The Bill increases the situations in which enterprises will be considered to be associated with each other. This is important as the hybrids regime often only applies to arrangements between associated enterprises. Under the Bill, where a person acts together with another person in respect of the voting rights or capital ownership of an entity, the first person is treated as holding the voting rights and capital interests of the entity held by that other person. However, the new rules introduce a 10% threshold for funds, so that an investor holding (directly or indirectly) less than 10% of the interests in a fund and entitled to less than 10% of its profits should not be considered to be acting together with other investors unless there is evidence to the contrary.

What should you be doing?

To the extent that you have Luxembourg entities within your fund structure, we would strongly recommend that you review the implications of ATAD II and whether any restructuring may be required.

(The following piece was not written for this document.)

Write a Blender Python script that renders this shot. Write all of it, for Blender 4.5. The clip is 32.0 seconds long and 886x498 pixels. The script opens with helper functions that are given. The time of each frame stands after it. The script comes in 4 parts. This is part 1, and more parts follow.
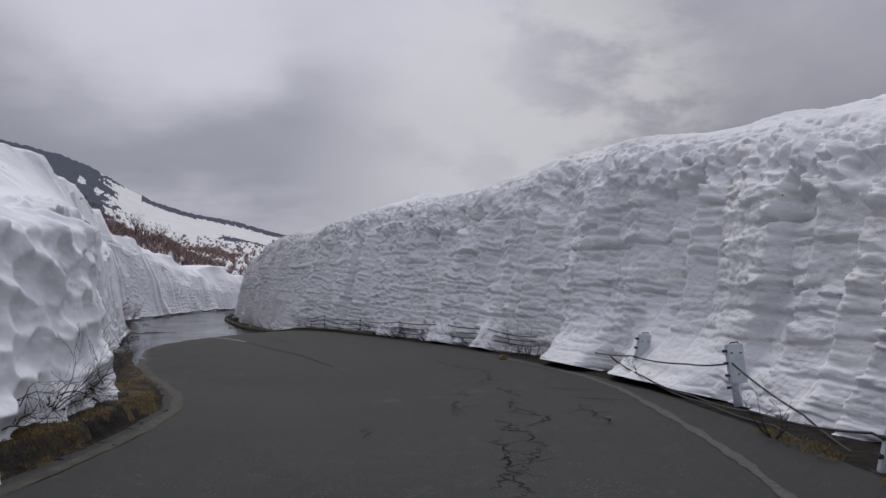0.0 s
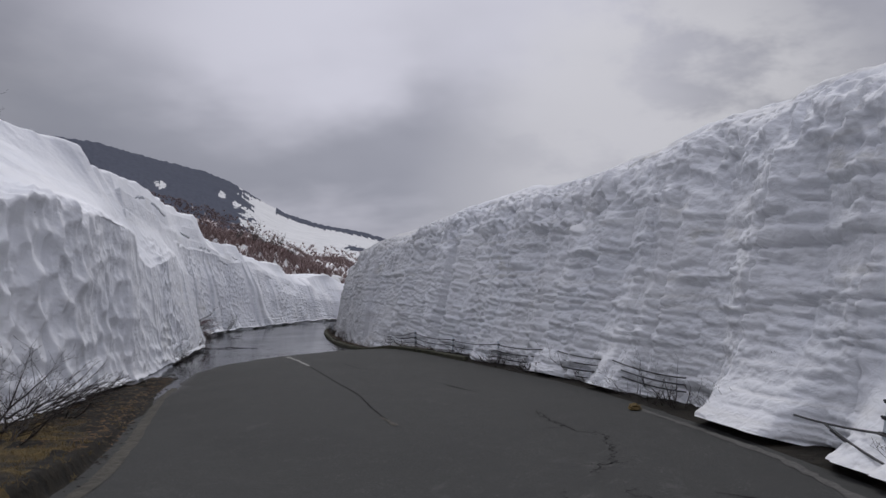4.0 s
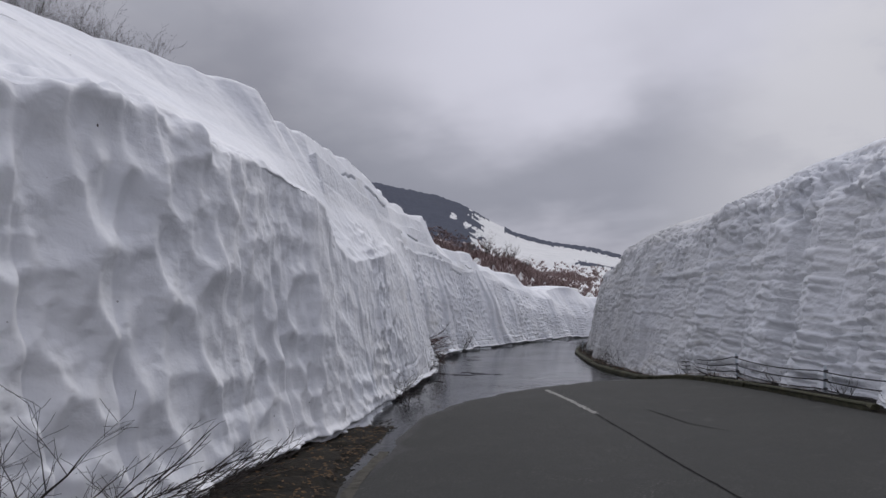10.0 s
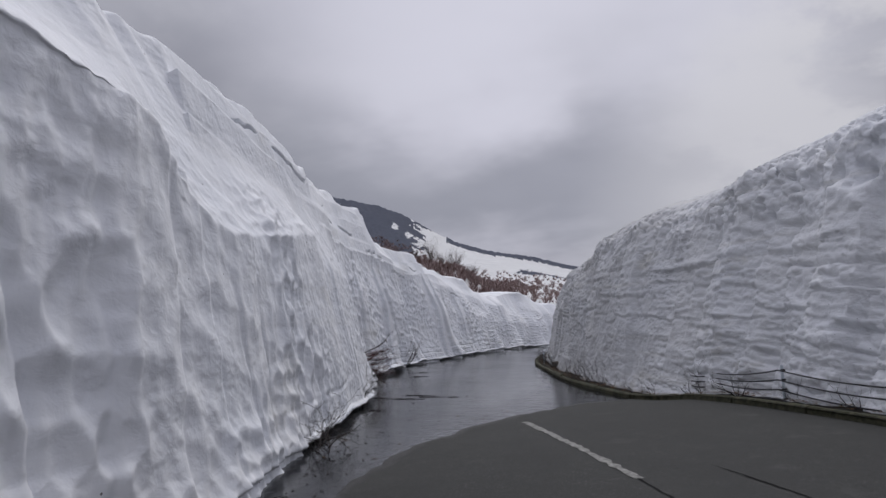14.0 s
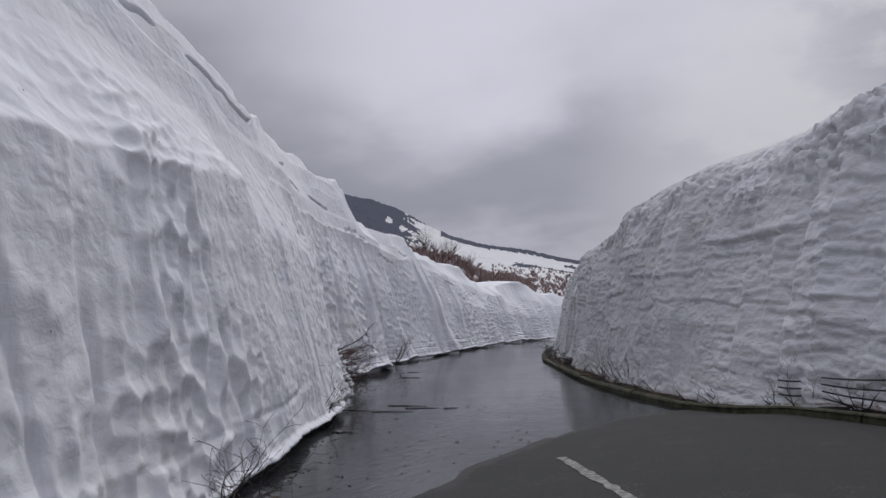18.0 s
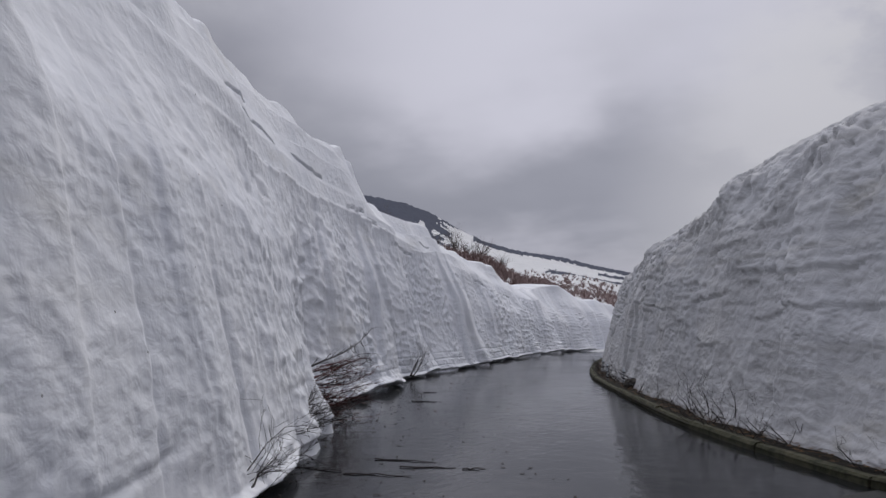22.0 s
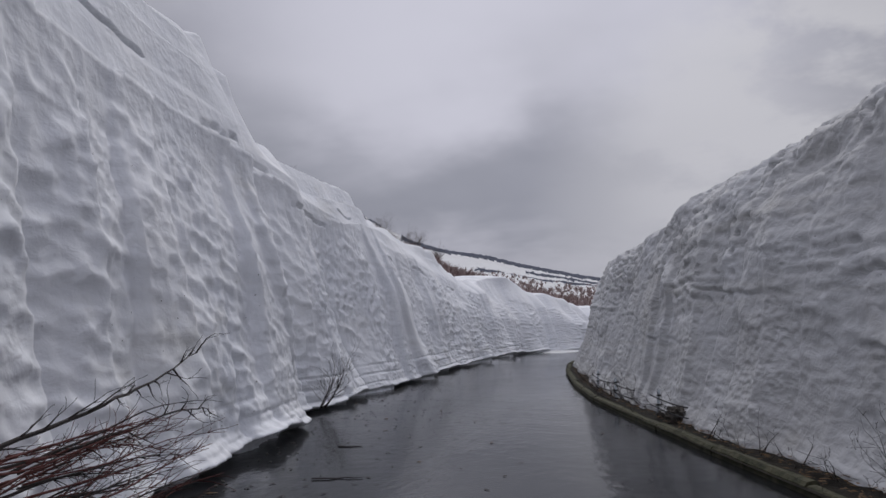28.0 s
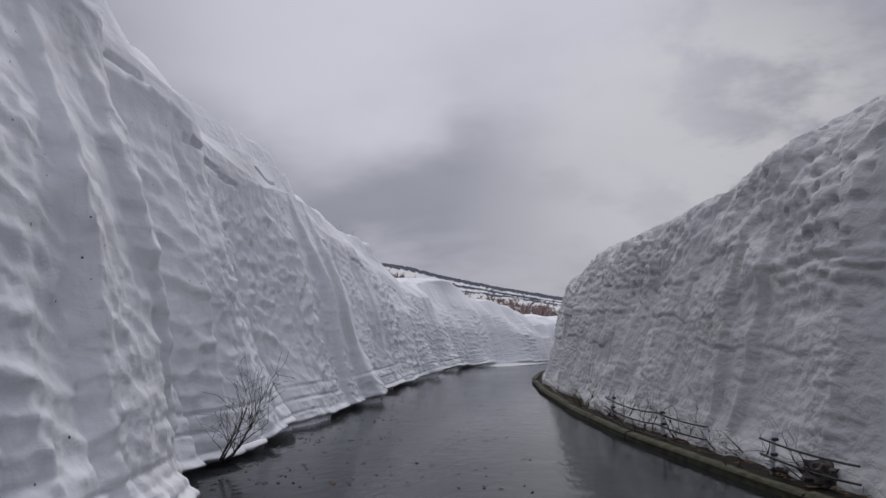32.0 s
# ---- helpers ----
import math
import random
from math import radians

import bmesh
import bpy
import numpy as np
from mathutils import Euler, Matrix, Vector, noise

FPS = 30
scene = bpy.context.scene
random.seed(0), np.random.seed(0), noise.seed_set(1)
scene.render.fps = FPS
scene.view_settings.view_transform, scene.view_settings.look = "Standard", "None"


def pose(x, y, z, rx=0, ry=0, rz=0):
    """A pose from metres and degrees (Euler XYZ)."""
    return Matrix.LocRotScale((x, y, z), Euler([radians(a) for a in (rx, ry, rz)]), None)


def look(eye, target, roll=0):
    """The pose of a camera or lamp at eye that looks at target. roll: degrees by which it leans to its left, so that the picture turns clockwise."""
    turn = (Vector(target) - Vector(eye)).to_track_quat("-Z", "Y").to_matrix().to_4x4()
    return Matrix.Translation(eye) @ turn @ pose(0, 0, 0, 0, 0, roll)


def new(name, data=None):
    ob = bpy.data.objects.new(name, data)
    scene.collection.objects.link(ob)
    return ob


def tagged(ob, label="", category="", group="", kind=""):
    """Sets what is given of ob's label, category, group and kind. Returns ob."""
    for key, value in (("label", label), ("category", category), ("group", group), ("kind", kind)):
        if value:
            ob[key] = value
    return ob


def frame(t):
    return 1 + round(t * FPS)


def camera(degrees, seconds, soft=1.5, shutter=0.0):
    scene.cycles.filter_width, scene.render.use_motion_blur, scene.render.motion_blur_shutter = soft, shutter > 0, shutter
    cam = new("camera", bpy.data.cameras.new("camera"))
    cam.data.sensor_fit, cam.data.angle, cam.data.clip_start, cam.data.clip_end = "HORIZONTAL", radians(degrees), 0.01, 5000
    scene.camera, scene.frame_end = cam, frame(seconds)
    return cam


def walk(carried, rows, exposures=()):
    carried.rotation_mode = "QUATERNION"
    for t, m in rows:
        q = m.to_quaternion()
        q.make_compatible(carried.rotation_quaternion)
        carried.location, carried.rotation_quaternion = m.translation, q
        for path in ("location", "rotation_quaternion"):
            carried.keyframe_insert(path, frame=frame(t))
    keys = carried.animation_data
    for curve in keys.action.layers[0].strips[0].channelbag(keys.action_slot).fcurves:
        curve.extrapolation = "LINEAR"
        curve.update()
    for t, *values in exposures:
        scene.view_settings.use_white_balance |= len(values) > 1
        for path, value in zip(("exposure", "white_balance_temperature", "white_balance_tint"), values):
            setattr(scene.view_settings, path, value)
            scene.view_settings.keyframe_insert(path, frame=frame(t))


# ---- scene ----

Other news - draft clauses for Finance Bill 2020 published and revised DIMF guidance expected

In July, the Government published various draft pieces of legislation to be included in the Finance Bill 2020. Several of these are potentially relevant to holding or portfolio companies e.g. the draft rules for the digital services tax to be introduced from April 2020 and the introduction from that date of a capital loss restriction for corporation tax.

Also, it is expected that HMRC will later this year publish updated guidance on the disguised investment
management fee regime, including in relation to the income-based carried interest rules.